Not only will this make resurrection more difficult, but it will also increase the price of death itself.
Spells Similar To Resurrection
When or How Should I Use Resurrection?
Some DMs might include Resurrection in their campaign but with a twist.
The campaign might have you resurrecting a creature using a ritual. This ritual would take more than 1 hour, need more than 2 people, and have other target-specific materials.
Note: The DM might also incorporate something like this for the normal Resurrection spell, changing the rules completely.
Bring Back an Ally
Death becomes another ball game in the later stages of a campaign. Leaving your party amid a chaotic battle could kill them entirely, especially if you were a damage dealer or control mage.

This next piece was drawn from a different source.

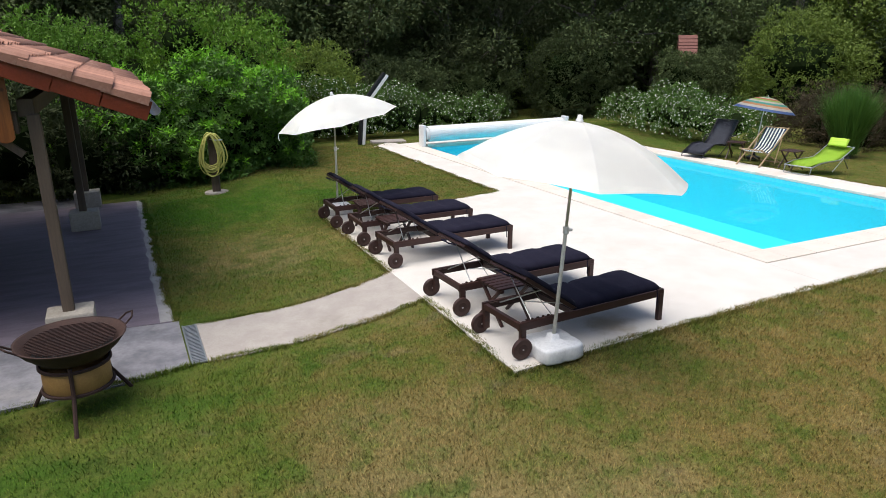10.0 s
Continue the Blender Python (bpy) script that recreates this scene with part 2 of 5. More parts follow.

If your team acts quickly, they might be able to retreat. Bringing your body with them and then attempting to resurrect you.
Even though the battle was lost, reviving a teammate and having them there for the next time (with a grudge) can change the outcome.
Frequently Asked Questions
How Much of a Corpse Is Needed for Resurrection?
Since Resurrection restores missing body parts, only a little of the corpse is needed to work in the original game.
However, if the DM wishes to intervene (because of how powerful the spell is), they can change the corpse requirements.
Can I Bring Back My Undead Companion?
It states that Resurrection can’t resurrect undead, so it shouldn’t be possible. However, the DM is the final barrier to whether an idea works, so they’ll have the last say.
Should DMs Ban Resurrection From Their Games?
Even though Resurrection is extremely powerful, banning spells isn’t how DMs should go about things.
There are many ways to balance a spell as the DM. Experienced DMs should instead opt to change the spell in specific ways.
Changing the way it is cast, the rarity of the Material component, giving it additional drawbacks, etc.
Resurrection is seen as a broken spell by some DMs. It is a spell that defies death and gives players another chance to rectify their mistakes.
Players learn from it and know what choices to or not to make afterward. It’s a spell that can be balanced by a good DM and incorporated into a campaign to put the cherry on top.